==== Source data

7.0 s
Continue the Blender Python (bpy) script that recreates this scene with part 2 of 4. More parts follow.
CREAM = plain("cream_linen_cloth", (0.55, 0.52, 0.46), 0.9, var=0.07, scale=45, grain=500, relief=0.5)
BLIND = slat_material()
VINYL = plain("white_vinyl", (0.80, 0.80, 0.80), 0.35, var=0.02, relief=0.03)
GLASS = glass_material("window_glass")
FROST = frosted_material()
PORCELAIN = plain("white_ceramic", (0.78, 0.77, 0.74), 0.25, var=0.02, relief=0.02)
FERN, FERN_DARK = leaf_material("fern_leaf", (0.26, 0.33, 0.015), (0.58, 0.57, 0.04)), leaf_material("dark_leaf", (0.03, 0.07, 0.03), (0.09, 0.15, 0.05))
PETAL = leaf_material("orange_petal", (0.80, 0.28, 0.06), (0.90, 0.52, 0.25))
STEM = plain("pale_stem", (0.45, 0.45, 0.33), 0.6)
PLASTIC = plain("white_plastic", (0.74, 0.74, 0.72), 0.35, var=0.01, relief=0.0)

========

### To be done
Find the line with "Continue the Blender" in the listing above, then write out that line and each remaining line exactly, with no other text.

### Response to the task
Continue the Blender Python (bpy) script that recreates this scene with part 2 of 4. More parts follow.
CREAM = plain("cream_linen_cloth", (0.55, 0.52, 0.46), 0.9, var=0.07, scale=45, grain=500, relief=0.5)
BLIND = slat_material()
VINYL = plain("white_vinyl", (0.80, 0.80, 0.80), 0.35, var=0.02, relief=0.03)
GLASS = glass_material("window_glass")
FROST = frosted_material()
PORCELAIN = plain("white_ceramic", (0.78, 0.77, 0.74), 0.25, var=0.02, relief=0.02)
FERN, FERN_DARK = leaf_material("fern_leaf", (0.26, 0.33, 0.015), (0.58, 0.57, 0.04)), leaf_material("dark_leaf", (0.03, 0.07, 0.03), (0.09, 0.15, 0.05))
PETAL = leaf_material("orange_petal", (0.80, 0.28, 0.06), (0.90, 0.52, 0.25))
STEM = plain("pale_stem", (0.45, 0.45, 0.33), 0.6)
PLASTIC = plain("white_plastic", (0.74, 0.74, 0.72), 0.35, var=0.01, relief=0.0)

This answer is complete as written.